[lit-ideas] Re: The Digital Death Rattle of the American Middle Class

  • From: Andy Amago <aamago@xxxxxxxxxxxxx>
  • To: lit-ideas@xxxxxxxxxxxxx, lit-ideas@xxxxxxxxxxxxx
  • Date: Wed, 7 Jul 2004 07:27:14 -0400 (GMT-04:00)

-----Original Message-----
From: Scribe1865@xxxxxxx
Sent: Jul 6, 2004 11:53 PM
To: lit-ideas@xxxxxxxxxxxxx
Subject: [lit-ideas] The Digital Death Rattle of the American Middle Class

While GOPers and DEMs hate each other, education becomes more expensive and 
jobs go offshore. Who benefits? -EY

From:http://www.ctheory.net/text_file.asp?pick=402#_edn15
The Digital Death Rattle of the American Middle Class:
A Cautionary Tale
____
.... another trend may well be defining the future of U.S. intellectual 
labor. As U.S. states suffer from revenue shortfalls, and burgeoning college 
and 
university enrollments, large tuition increases are often bundled with 
escalations in class size, reduced course availability, and shrinking financial 
and 
infrastructural resources. Combined with the concurrent neo-liberal political 
redefinition of higher education as a private rather than a public good, 
"sticker 
shock" one-year increases (of up to thirty-nine percent at the three public 
universities in Arizona, forty percent in the California State System, and 
thirty-two percent in the University of Texas System) may well signify that 
elites 
are no longer willing to subsidize American public higher education, once 
they have gained global access, via digital communication networks, to cheap 
and 
competent intellectual labor. 

This essay explores the links between these two defining moments of early 
twenty-first Century America, with an eye on the possibility that affordable 
public higher education, and its attendant importance as a vehicle of social 
mobility, may soon be thought of as an artifact of the Twentieth Century. If 
so, we 
are witnessing the digital death rattle of the American middle class, and an 
escalating and intensive restratification of the American class system. 

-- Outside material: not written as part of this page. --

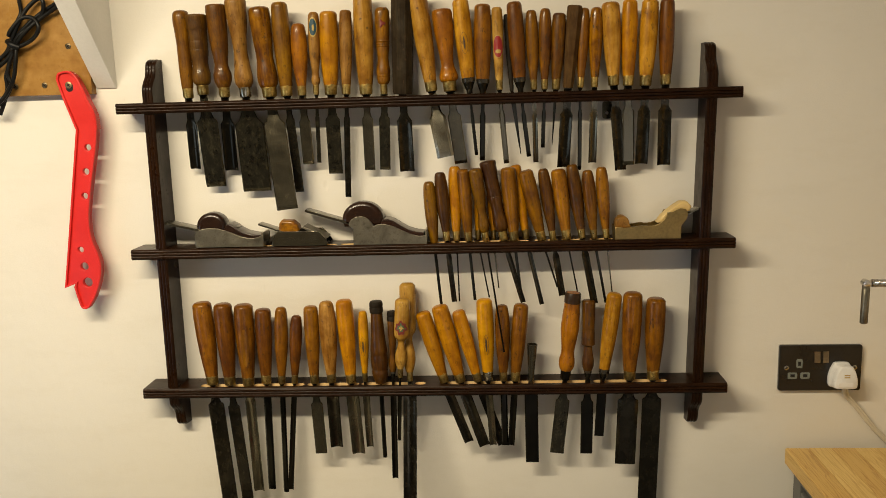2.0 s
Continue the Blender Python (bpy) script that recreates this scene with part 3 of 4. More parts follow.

A.A.  Bush's vouchers for private school instead of supporting public schools 
fits right in here.  It's one more example of the government's privatizing 
services, including efforts to privatize Social Security, discussed previously. 
 At the same time, the tax burden on the wealthiest Americans is 
reduced/eliminated and handed to the middle class.  More bankruptcies today 
than heart attacks, and so on.  

Speaking of privatizing Social Security, I heard a discussion on the myth of 
the 401(k).  A comparable investment into a 401(k) vs. Social Security will 
return, best case scenario, $120,000 in a 401(k), or about six years at 
$20,000, while Social Security lasts until death.  This business of making a 
million dollars in a 401(k) was started by employers who didn't want to fund 
pensions, so they created the myth of the 401(k).